Christine Cooper is a Professor of Accounting at the University of Strathclyde in Glasgow Scotland. Her research interests are concerned with how accounting information or accounting’s theoretical frameworks impact upon our decision making or actions. This has included the audit expectations gap, social and environmental accounting, accounting within trade unions, privatization, taxation, key performance indicators in the public sector, insolvency and taxation. For each of these arenas, Christine has drawn upon various contemporary social theories to inform her work. Christine is co-editor of Critical Perspective on Accounting. Critical Perspectives on Accounting aims to provide a forum for the growing number of accounting researchers and practitioners who realize that conventional theory and practice is ill-suited to the challenges of the modern environment, and that accounting practices and corporate behaviour are inextricably connected with many allocative, distributive, social, and ecological problems of our era. Christine also sits on the editorial boards of several other journals and is a trustee of the Association for Accountancy and Business Affairs which works for an open and democratic society.

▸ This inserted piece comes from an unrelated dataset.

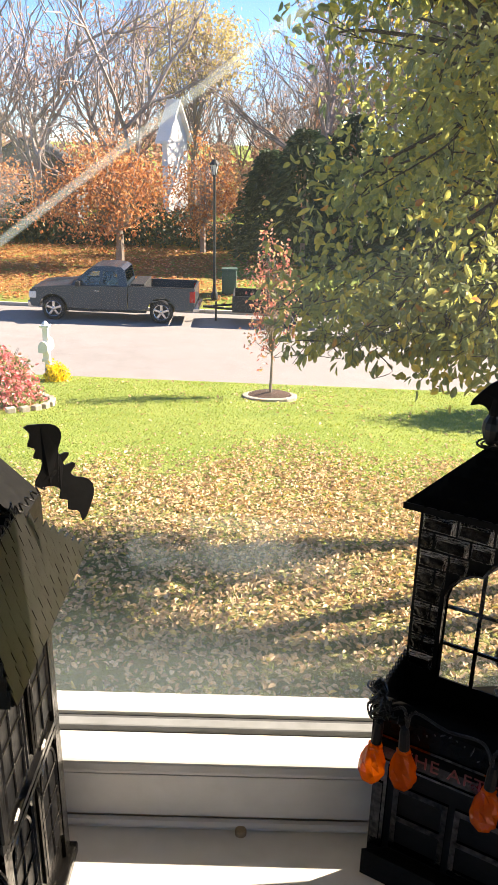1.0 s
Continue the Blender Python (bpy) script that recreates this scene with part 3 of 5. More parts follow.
tagged(part("twigs", tw, bark, tree), kind="stuff")
n = 78
c = np.repeat(clumps, n, 0) + np.clip(rng.normal(size=(len(clumps) * n, 3)), -1.7, 1.7) * [0.20, 0.18, 0.13]
d = rand_dirs(len(c)) + (c - CC) / CR * 0.4 + [0, 0, -0.55]
nr = rand_dirs(len(c), 0.9) + (c - CC) / CR * 0.5
tagged(part("crown", Geo().leaves(c, d, nr, rng.uniform(0.048, 0.088, len(c)), rng.uniform(0.028, 0.046, len(c)), 0.14), leaf_tree, tree, "olive and yellowing leaves"), kind="stuff")
# thin hanging sprays at the low front edge
g, sp = Geo(), Geo()
for _ in range(110):
    p = np.array([rng.uniform(0.45, 1.65), rng.uniform(3.1, 4.0), 0.0])
    p[1] = 4.35 - 0.55 * p[0] + rng.uniform(-0.25, 0.35)
    p[2] = rng.uniform(-0.54, -0.36) + 0.14 * (p[0] - 0.35)
    p[2] = max(p[2], 0.65 + -0.303 * (p[1] + 0.64) + 0.12)
    e = p + np.array([rng.uniform(-0.26, 0.06), rng.uniform(-0.2, 0.1), rng.uniform(-0.11, -0.02)])
    m = 0.5 * (p + e) + rng.normal(size=3) * 0.05
    sp.tube(curve_through([p, m, e], 4), [0.0035] * 4 + [0.002] * 5, 4, cap=False)
    k = int(rng.integers(3, 9))
    t = rng.uniform(0.2, 0.97, (k, 1))
    cc = p + (e - p) * t
    g.leaves(cc, rand_dirs(k) * 0.5 + [0, 0, -0.9], rand_dirs(k), rng.uniform(0.045, 0.075, k), rng.uniform(0.027, 0.042, k), 0.14)
tagged(part("hanging_sprays", g, leaf_tree, tree), kind="stuff")
tagged(part("hanging_twigs", sp, bark, tree), kind="stuff")

# stone-edged bed under the tree
bed = thing("tree_bed", on_ground(3.80, 4.1), "raised round bed edged with pale stones under the tree", "garden bed")
ang = np.linspace(0, 2 * math.pi, 40, endpoint=False)
bz = float(ground_z(3.80, 4.1))
g = Geo()
g.add([(3.80 + 0.44 * math.cos(a), 4.15 + 0.44 * math.sin(a), bz + 0.10) for a in ang] + [(3.80 + 0.2 * math.cos(a), 4.15 + 0.2 * math.sin(a), bz + 0.15) for a in ang] + [(3.80, 4.15, bz + 0.17)], [(i, (i + 1) % 40, 40 + (i + 1) % 40, 40 + i) for i in range(40)] + [(40 + i, 40 + (i + 1) % 40, 80) for i in range(40)])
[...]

Cooper's faculty page is here.

Environmental, social, and triple-bottom-line accounting methods are an area of growing research focus in the Accounting department here at Canterbury.

The Pallot Lecture is Accounting's counterpart to our Condliffe Lecture. Locals attending those two lecture series, along with Management's Hight Lecture, would fully appreciate the great diversity within our College of Business and Economics.